Shinrin-yoku – Heilsame Waldbäder

Die wissenschaftlich belegten Vorzüge von Waldaufenthalten

Shinrin-yoku – Heilsame Waldbäder

Klar: Ein heißes Bad einlassen und bis zur Nasenspitze in die Wärme eintauchen hilt, den Alltag zu vergessen. Auch ein Spaziergang, bei dem man dem Rauschen des Winds in den Baumspitzen und dem Zwitschern der Vögel zuhört, kann erfrischend sein. Findet man auch in Japan, wo das Lustwandeln im Gehölz unter dem Namen shinrin-yoku ein Teil des Nationalen Gesundheitsprogramms ist. Dem Aufenthalt zwischen Bäumen wird dabei eine gesundheitsförderliche Wirkung auf den Menschen nachgesagt. Dass das Ganze nicht nur subjektiv gut tut, wurde auch in wissenschaftlichen Studien belegt.

Der Begründer der Waldtherapie shinrin-yoku (森林浴) heißt  Qing Li. Der Assistenzprofessor am Institut für Hygiene und öffentliche Gesundheit der Medizinhochschule Nippon stellte 1982 die These auf , dass nicht nur die Ruhe und Schönheit des Waldes gut für Körper und Seele sind, sondern auch Phytonzide, Terpene und andere bioaktive Substanzen. Diese von Pflanzen abgesonderten Stoffe sollen in Wechselwirkung mit dem Menschen die Produktion von Lymphozyten anregen, den körpereigenen „Killerzellen“ im Immunsystem. Die Idee fand Anklang. Auch bei Beamten des Forstministeriums, die mit Verweis auf shinrin-yoku ausgedehnte Waldaufenthalte empfahlen. Da die Bewunderung der Natur zum Selbstzweck in Japan sowieso eine lange Tradition genießt – zum Beispiel beim hanami, dem massenhaften Picknick zur Kirschblüte – wurde die Empfehlung begeistert aufgenommen. Schließlich ist die medizinische oder psychotherapeutische Selbstbehandlung einfach und ohne große körperliche Anstrengung anzuwenden.

Warum heilsam?

Doch warum ist das so? Zwischen 2004 und 2012 investierten japanische Behörden gut 3,5 Mio Euro in die Erforschung der pysiologischen und psychologischen Effekte des shinrin-yoku. Dr. Li bestimmte zum Beispiel die Konzentration von Lymphozyten im Immunsystem vor und nach einem ausgedehnten Waldaufenthalt. In einer Studie aus dem Jahr 2009 belegte Dr. Li, dass die Phytonzide der Bäume bei den Probanden zu einem signifikanten Anstieg und einer Aktivitätssteigerung der Lymphozyten  führte. Dieser Effekt hielt bis zu einem Monat nach dem Waldbesuch an. Das Inhalieren von frischer, sauerstoffreicher Waldluft und den hierin gelösten Phytonziden ermöglichte eine messbare Stärkung des Immunsystems gegen Virusinfektionen und Krebserkrankungen. Für letzteres konnte Quing Li die Bildung von drei verschiedenen Anti-Krebs-Proteinen nachweisen.

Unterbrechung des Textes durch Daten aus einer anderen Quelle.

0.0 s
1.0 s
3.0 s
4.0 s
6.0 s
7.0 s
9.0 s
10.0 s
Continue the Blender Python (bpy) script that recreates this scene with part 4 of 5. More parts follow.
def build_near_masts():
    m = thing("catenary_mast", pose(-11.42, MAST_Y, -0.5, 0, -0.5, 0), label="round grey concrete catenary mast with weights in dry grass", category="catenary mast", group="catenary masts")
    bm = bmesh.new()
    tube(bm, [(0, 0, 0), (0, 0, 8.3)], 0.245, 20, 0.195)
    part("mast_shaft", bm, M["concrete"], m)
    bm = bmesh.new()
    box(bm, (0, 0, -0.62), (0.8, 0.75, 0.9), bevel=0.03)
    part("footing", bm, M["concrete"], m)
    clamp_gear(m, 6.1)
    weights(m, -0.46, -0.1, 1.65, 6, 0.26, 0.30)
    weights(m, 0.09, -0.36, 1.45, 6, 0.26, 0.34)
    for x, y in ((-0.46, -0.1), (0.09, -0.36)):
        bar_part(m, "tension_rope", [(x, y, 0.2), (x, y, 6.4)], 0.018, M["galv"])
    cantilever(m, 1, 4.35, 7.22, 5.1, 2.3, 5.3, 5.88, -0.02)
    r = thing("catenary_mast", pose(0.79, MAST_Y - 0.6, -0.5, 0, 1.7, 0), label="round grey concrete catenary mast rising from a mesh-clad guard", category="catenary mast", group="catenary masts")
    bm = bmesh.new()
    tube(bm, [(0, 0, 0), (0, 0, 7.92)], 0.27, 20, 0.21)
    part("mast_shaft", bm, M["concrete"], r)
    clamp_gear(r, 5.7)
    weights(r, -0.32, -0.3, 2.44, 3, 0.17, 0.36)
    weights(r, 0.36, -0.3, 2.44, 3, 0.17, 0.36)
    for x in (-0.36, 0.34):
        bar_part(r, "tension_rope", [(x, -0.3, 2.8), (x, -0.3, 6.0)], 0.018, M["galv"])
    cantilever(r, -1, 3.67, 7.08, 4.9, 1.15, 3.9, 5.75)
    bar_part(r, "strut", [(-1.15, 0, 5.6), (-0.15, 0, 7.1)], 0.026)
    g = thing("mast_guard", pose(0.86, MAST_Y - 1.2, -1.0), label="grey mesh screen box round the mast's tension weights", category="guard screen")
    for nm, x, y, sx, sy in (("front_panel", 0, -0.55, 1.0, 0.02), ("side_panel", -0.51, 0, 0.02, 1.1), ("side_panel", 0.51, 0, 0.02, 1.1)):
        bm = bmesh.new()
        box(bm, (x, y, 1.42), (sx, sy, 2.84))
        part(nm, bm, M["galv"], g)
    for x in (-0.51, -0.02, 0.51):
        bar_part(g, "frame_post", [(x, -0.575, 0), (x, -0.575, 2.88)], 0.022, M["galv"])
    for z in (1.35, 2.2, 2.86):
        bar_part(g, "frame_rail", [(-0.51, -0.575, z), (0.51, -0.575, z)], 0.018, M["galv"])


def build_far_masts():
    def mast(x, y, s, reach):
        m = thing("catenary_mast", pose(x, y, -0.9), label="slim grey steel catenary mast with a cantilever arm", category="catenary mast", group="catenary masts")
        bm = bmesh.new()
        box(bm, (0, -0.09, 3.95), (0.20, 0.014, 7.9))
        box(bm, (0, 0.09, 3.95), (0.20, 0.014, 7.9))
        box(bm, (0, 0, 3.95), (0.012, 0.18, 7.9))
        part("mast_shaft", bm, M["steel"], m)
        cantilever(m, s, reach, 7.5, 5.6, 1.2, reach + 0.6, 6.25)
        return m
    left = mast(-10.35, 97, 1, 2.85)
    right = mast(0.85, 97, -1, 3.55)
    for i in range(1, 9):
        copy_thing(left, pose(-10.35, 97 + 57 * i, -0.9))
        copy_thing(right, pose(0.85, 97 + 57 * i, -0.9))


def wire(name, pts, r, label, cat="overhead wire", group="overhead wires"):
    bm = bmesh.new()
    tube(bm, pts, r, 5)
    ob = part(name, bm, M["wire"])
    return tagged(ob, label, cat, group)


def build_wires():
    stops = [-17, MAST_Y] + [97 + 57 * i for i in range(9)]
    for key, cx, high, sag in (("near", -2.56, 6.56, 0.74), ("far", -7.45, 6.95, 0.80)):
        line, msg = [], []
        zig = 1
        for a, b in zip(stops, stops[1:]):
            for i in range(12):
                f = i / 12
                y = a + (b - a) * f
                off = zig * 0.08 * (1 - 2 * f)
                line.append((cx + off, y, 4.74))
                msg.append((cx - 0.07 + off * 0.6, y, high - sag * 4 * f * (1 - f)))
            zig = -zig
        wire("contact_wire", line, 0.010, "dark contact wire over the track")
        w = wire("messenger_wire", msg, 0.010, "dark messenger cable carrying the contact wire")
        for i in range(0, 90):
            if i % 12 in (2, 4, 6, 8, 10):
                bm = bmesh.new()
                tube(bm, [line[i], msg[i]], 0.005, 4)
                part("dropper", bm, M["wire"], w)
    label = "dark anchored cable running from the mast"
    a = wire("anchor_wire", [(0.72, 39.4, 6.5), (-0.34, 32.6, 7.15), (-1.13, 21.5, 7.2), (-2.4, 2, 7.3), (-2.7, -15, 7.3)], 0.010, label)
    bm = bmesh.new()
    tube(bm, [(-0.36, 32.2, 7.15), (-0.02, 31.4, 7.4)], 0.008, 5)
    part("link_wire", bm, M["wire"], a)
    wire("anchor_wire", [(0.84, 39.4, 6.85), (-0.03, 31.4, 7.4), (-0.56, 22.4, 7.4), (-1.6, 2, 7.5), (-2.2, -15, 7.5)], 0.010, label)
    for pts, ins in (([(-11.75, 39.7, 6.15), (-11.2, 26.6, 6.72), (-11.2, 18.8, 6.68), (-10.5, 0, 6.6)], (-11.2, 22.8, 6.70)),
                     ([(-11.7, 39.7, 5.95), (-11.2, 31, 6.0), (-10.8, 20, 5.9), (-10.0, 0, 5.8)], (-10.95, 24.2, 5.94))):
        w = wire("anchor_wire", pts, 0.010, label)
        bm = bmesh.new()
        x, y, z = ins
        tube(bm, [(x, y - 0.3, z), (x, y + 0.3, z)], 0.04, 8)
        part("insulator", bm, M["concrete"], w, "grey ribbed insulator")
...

Foto eines japanischen Walds
Entspannt schon beim Ansehen: Japanischer Mischwald mit Bambus, Farn, Laub- und Nadelbäumen. Bild: Bigstock/ Grisha Bruev

Phyton… was?

Phytonzide sind in Nadel- und Laubbäumen als sogenannte Alpha-Pinene und Isoprene enthalten. Sie werden dort als Abwehrstoffe gegen Mikroorganismen wie Bakterien und Protozoen gebildet. Diese Stoffe werden von den Wurzeln oder oberen Pflanzenteilen flüssig oder gasförmig ausgeschieden. Chemisch betrachtet sind die antbakteriellen, flüchtigen Ausdünstungen verwandt mit etherischen Ölen. Für ein kurzes Gespräch im Aufzug grob vereinfacht ausgedrückt: Phytonzide sind pflanzlich gebildete Antibiotika.

Staatlich anerkannter Erholungswald

Der Akazawa Natural Recreation Forest in Agematsu (Präfektur Nagano) gilt bereits seit 1982 als heilsam – seit 2006 ist er offiziell als „Wald-Therapie-Zentrum“ anerkannt. Die dort angebotenen Therapien bestehen aus Waldspaziergängen, Anwendungen und auch geführten Wanderungen – schließlich soll sich auch das Gehirn des Naturbesuchers fit bleiben.

Ob man nun an die heilsame Wirkung eines Waldbads glauben oder es doch eher als Esoterik-Mumpitz abtun möchte: Eine Pause von Stadt und Schreibtisch kann alleine schon wegen der Entschleunigung und der Ruhe der Natur nicht schaden.